> DATA
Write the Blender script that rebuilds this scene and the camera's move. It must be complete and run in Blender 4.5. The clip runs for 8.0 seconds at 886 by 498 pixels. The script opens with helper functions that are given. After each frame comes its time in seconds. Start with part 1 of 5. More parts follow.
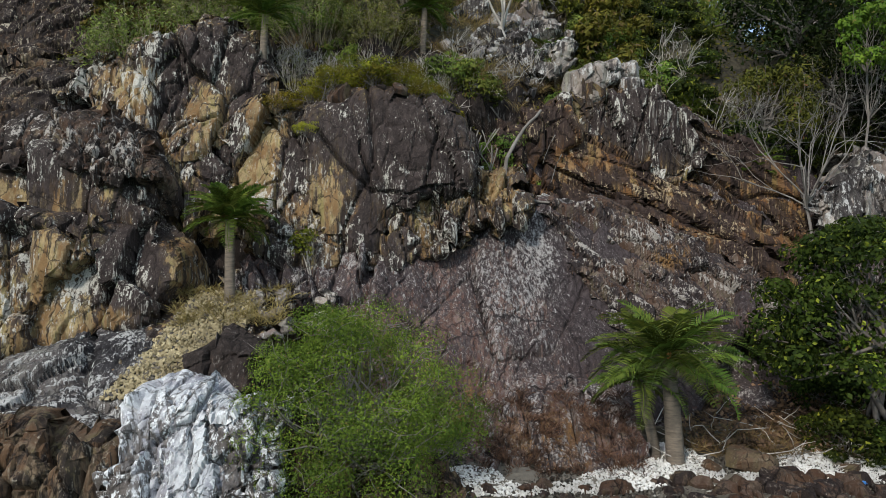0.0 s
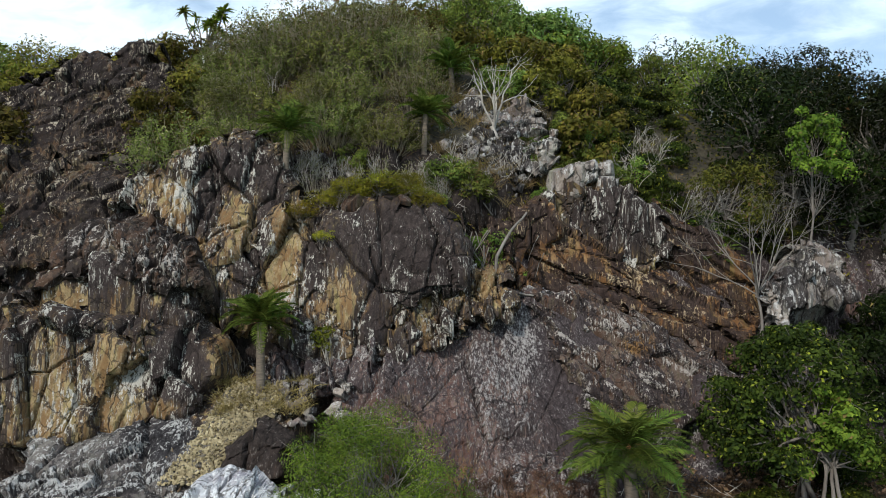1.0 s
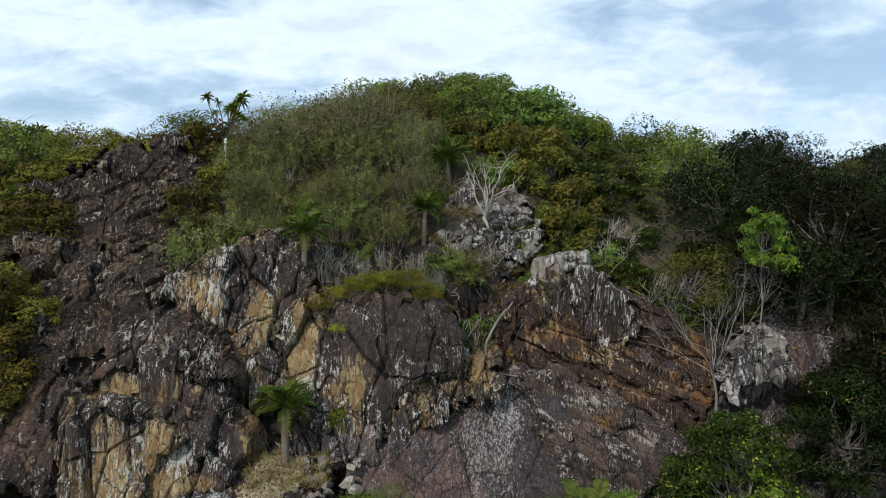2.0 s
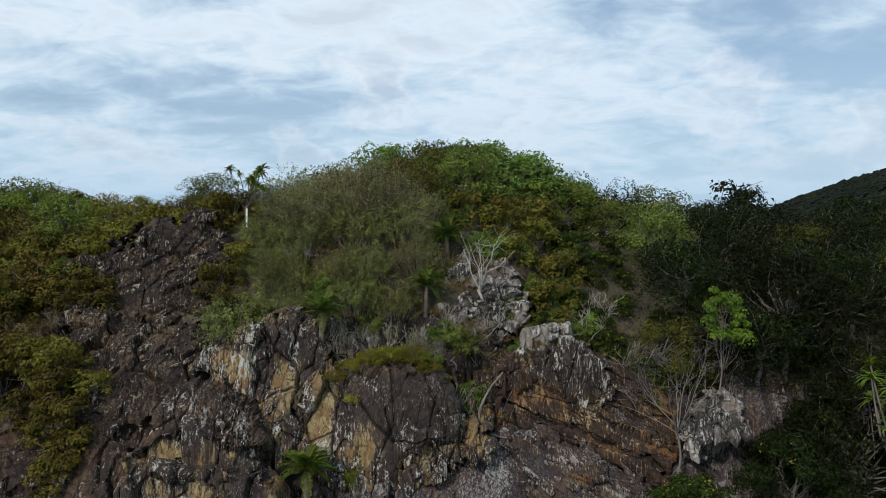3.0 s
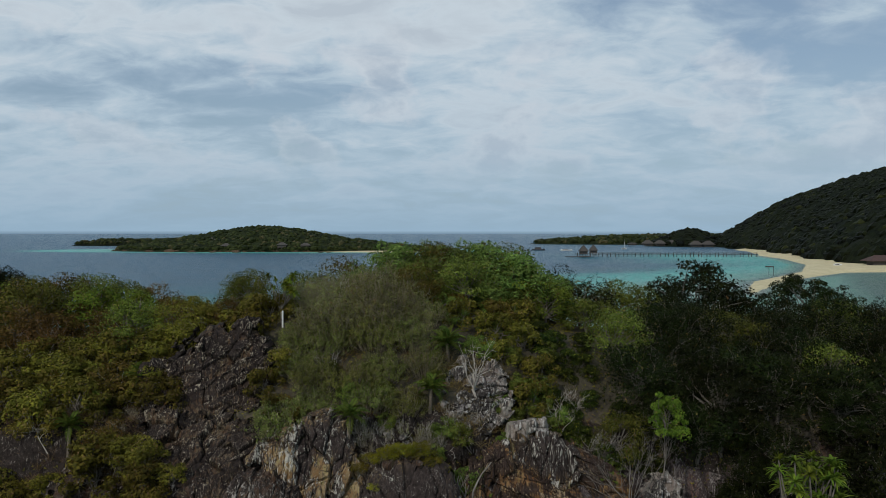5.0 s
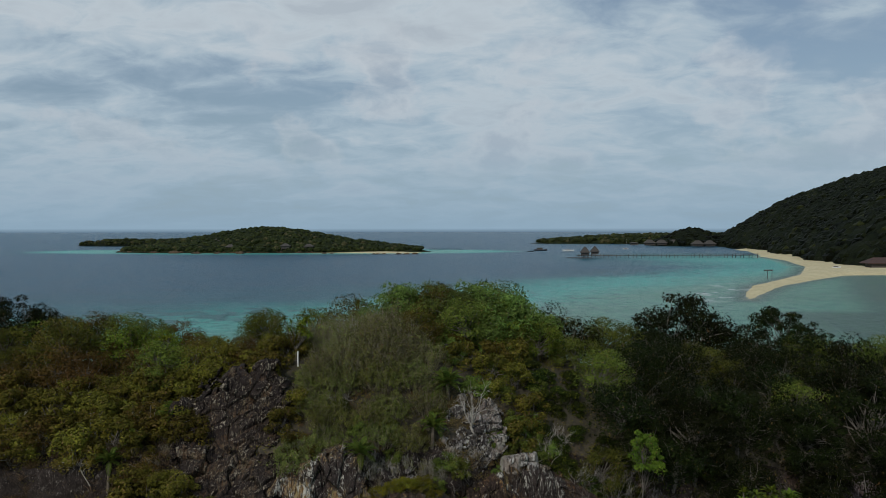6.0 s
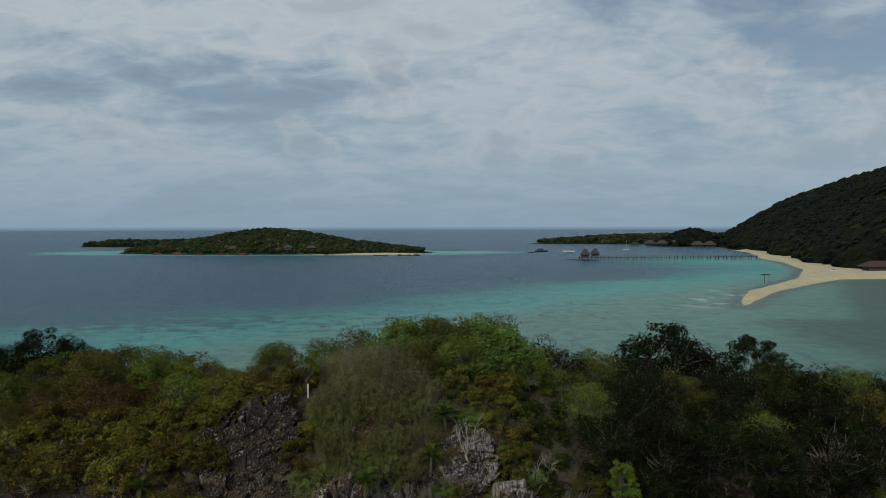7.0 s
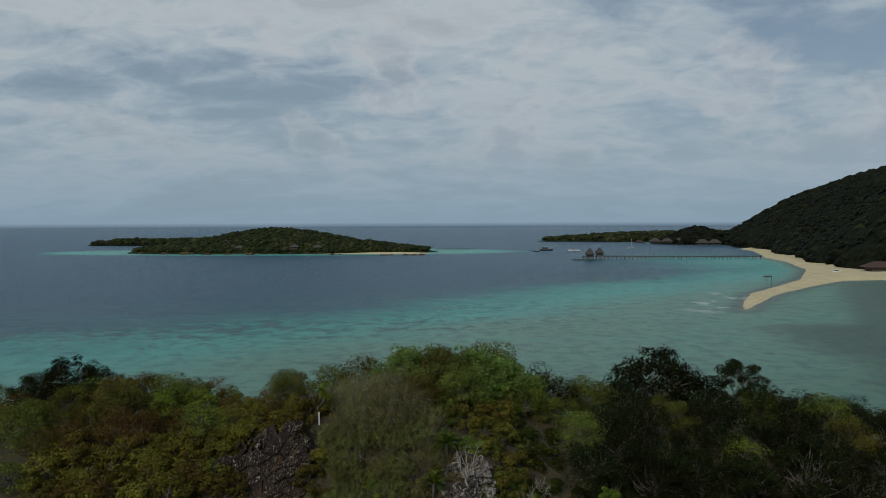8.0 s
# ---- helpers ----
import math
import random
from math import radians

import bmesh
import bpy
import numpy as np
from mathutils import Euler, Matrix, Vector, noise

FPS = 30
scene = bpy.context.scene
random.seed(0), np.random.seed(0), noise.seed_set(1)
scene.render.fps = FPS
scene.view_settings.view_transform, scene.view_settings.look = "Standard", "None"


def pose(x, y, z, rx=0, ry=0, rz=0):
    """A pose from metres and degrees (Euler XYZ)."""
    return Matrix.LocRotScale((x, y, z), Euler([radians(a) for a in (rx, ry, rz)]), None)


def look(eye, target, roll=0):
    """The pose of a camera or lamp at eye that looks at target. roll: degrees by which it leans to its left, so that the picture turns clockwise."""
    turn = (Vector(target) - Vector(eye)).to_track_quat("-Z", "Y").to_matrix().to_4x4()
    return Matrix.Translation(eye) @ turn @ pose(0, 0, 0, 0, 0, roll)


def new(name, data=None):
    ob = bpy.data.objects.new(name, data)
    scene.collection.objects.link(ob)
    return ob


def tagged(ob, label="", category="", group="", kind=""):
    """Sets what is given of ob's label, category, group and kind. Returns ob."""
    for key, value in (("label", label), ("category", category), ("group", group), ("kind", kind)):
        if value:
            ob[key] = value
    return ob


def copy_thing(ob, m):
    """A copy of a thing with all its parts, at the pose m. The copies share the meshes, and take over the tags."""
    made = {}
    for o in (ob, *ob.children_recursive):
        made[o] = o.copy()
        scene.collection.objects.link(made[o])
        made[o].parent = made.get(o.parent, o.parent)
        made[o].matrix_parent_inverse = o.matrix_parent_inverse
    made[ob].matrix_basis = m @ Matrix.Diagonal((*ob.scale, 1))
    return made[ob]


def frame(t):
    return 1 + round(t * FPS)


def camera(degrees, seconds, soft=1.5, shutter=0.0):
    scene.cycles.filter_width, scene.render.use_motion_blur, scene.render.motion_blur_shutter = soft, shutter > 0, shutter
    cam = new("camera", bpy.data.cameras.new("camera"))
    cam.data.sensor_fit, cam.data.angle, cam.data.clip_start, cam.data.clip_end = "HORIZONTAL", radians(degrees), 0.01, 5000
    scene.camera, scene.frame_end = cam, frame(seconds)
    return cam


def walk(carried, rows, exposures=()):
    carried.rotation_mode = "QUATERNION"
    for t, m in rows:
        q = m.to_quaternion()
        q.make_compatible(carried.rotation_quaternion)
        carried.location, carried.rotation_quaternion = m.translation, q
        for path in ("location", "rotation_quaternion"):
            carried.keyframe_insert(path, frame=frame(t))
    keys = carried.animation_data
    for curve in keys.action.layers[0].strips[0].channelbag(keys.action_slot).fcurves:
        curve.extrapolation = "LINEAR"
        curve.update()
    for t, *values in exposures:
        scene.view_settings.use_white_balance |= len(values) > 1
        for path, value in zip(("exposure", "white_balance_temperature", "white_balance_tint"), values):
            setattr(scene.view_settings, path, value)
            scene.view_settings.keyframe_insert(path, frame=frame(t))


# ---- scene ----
cam = camera(58.6, 8.0, soft=0.7)
METRES, EYE, TILT, LEAN, TURN = 44.0, 5.6, 0.1, 0.3, 0.0
ROWS = [
    (0, 0, 0, 0, 0, 0, -0),
    (0.5, 0.0001, -0.0355, 0.0286, -0.03, -0.05, -0.02),
    (1, -0.0002, -0.0752, 0.0632, -0.12, -0.19, -0.1),
    (1.5, 0.0004, -0.1181, 0.0997, -0.15, -0.27, -0.12),
    (2, 0.0011, -0.1638, 0.1381, -0.19, -0.46, -0.16),
    (3.5, -0.0005, -0.3111, 0.2593, -0.26, -1.11, -0.35),
    (4, -0.0007, -0.3632, 0.2983, -0.22, -1.255, -0.35),
    (4.5, -0.0019, -0.4104, 0.3346, -0.22, -1.34, -0.37),
    (6, 0.0006, -0.5725, 0.4539, 0.02, -1.605, -0.24),
    (6.5, 0.0033, -0.6299, 0.4936, 0.07, -1.68, -0.23),
    (7, 0.0072, -0.6888, 0.534, 0.14, -1.746, -0.21),
    (7.5, 0.0114, -0.7455, 0.5757, 0.27, -2.02, -0.21),
    (8, 0.0149, -0.7866, 0.6154, 0.54, -2.04, -0.09),
]
EXPOSURES = ((0.0, 0.78, 6300, 10), (0.5, 0.83, 6300, 10), (1.0, 0.76, 6300, 9.5), (1.5, 0.68, 6300, 9.5), (2.2, 0.46, 6300, 10), (3.5, 0.15, 6350, 10), (4.5, -0.08, 6400, 10), (6.0, -0.36, 6450, 9.5), (8.0, -0.58, 6620, 10))
walk(cam, [(t, pose(0, 0, EYE, TILT, LEAN, TURN) @ pose(METRES * x, METRES * y, METRES * z, 90 + pitch, roll, yaw)) for t, x, y, z, yaw, pitch, roll in ROWS],
     exposures=EXPOSURES)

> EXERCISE
What do the lines above say from the one containing "for path, value" down to the one containing "scene.view_settings.keyframe_insert(path, frame=frame(t))"? Return them exactly, both end lines included, and only them.

> THE OUTPUT
        for path, value in zip(("exposure", "white_balance_temperature", "white_balance_tint"), values):
            setattr(scene.view_settings, path, value)
            scene.view_settings.keyframe_insert(path, frame=frame(t))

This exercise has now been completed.